Observe that the solution to a set of linear equations

\begin{equation}\label{eqn:convexOptimizationLecture3:620}

C = \setlr{ \Bx | A \Bx = \Bb },

\end{equation}

is an affine set. To check, note that

\begin{equation}\label{eqn:convexOptimizationLecture3:640}

\begin{aligned}

A (\theta \Bx_1 + (1 – \theta) \Bx_2)

&=

\theta A \Bx_1 + (1 – \theta) A \Bx_2 \\

&=

\theta \Bb + (1 – \theta) \Bb \\

&= \Bb.

\end{aligned}

\end{equation}

Definition: Affine combination: An affine combination of points \( \Bx_1, \Bx_2, \cdots \Bx_n \) is

\begin{equation*}

\sum_{i = 1}^n \theta_i \Bx_i,

\end{equation*}

such that for \( \theta_i \in \mathbb{R} \)

\begin{equation*}

\sum_{i = 1}^n \theta_i = 1.

\end{equation*}

An affine set contains all affine combinations of points in the set. Examples of a couple affine sets are sketched in fig 1.1

For comparison, a couple of non-affine sets are sketched in fig 1.2

\begin{equation}\label{eqn:convexOptimizationLecture3:700}

\theta \Bx_1 + (1 – \theta) \Bx_2 \in C.

\end{equation}

Definition: Convex combination: A convex combination of \( \Bx_1, \Bx_2, \cdots \Bx_n \) is

\begin{equation*}

\sum_{i = 1}^n \theta_i \Bx_i,

\end{equation*}

such that \( \forall \theta_i \ge 0 \)

\begin{equation*}

\sum_{i = 1}^n \theta_i = 1

\end{equation*}

Definition: Convex hull: Convex hull of a set \( C \) is a set of all convex combinations of points in \(C\), denoted

\begin{equation}\label{eqn:convexOptimizationLecture3:720}

\textrm{conv}(C) = \setlr{ \sum_{i=1}^n \theta_i \Bx_i | \Bx_i \in C, \theta_i \ge 0, \sum_{i=1}^n \theta_i = 1 }.

\end{equation}

A non-convex set can be converted into a convex hull by filling in all the combinations of points connecting points in the set, as sketched in fig 1.3.

Definition: Cone: A set \(C\) is a cone if \( \forall \Bx \in C \) and \( \forall \theta \ge 0 \) we have \( \theta \Bx \in C\).

This scales out if \(\theta > 1\) and scales in if \(\theta < 1\).

A convex cone is a cone that is also a convex set.
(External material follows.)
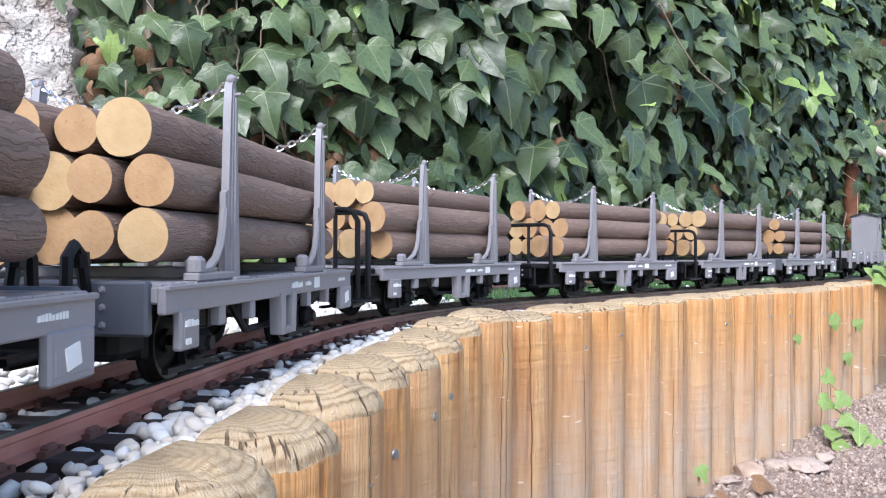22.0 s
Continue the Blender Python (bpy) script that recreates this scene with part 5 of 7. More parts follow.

A conic combination is

\begin{equation*}

\sum_{i=1}^n \theta_i \Bx_i, \theta_i \ge 0.

\end{equation*}

A convex and non-convex 2D cone is sketched in fig. 1.4

A comparison of properties for different set types is tabulated in table 1.1

## Hyperplanes and half spaces

Definition: Hyperplane: A hyperplane is defined by

\begin{equation*}

\setlr{ \Bx | \Ba^\T \Bx = \Bb, \Ba \ne 0 }.

\end{equation*}

A line and plane are examples of this general construct as sketched in

fig. 1.5

An alternate view is possible should one

find any specific \( \Bx_0 \) such that \( \Ba^\T \Bx_0 = \Bb \)

\begin{equation}\label{eqn:convexOptimizationLecture3:740}

\setlr{\Bx | \Ba^\T \Bx = b }

=

\setlr{\Bx | \Ba^\T (\Bx -\Bx_0) = 0 }

\end{equation}

This shows that \( \Bx – \Bx_0 = \Ba^\perp \) is perpendicular to \( \Ba \), or

\begin{equation}\label{eqn:convexOptimizationLecture3:780}

\Bx

=

\Bx_0 + \Ba^\perp.

\end{equation}

This is the subspace perpendicular to \( \Ba \) shifted by \(\Bx_0\), subject to \( \Ba^\T \Bx_0 = \Bb \). As a set

\begin{equation}\label{eqn:convexOptimizationLecture3:760}

\Ba^\perp = \setlr{ \Bv | \Ba^\T \Bv = 0 }.

\end{equation}

## Half space

Definition: Half space: The half space is defined as

\begin{equation*}

\setlr{ \Bx | \Ba^\T \Bx = \Bb }

= \setlr{ \Bx | \Ba^\T (\Bx – \Bx_0) \le 0 }.

\end{equation*}

This can also be expressed as \( \setlr{ \Bx | \innerprod{ \Ba }{\Bx – \Bx_0 } \le 0 } \).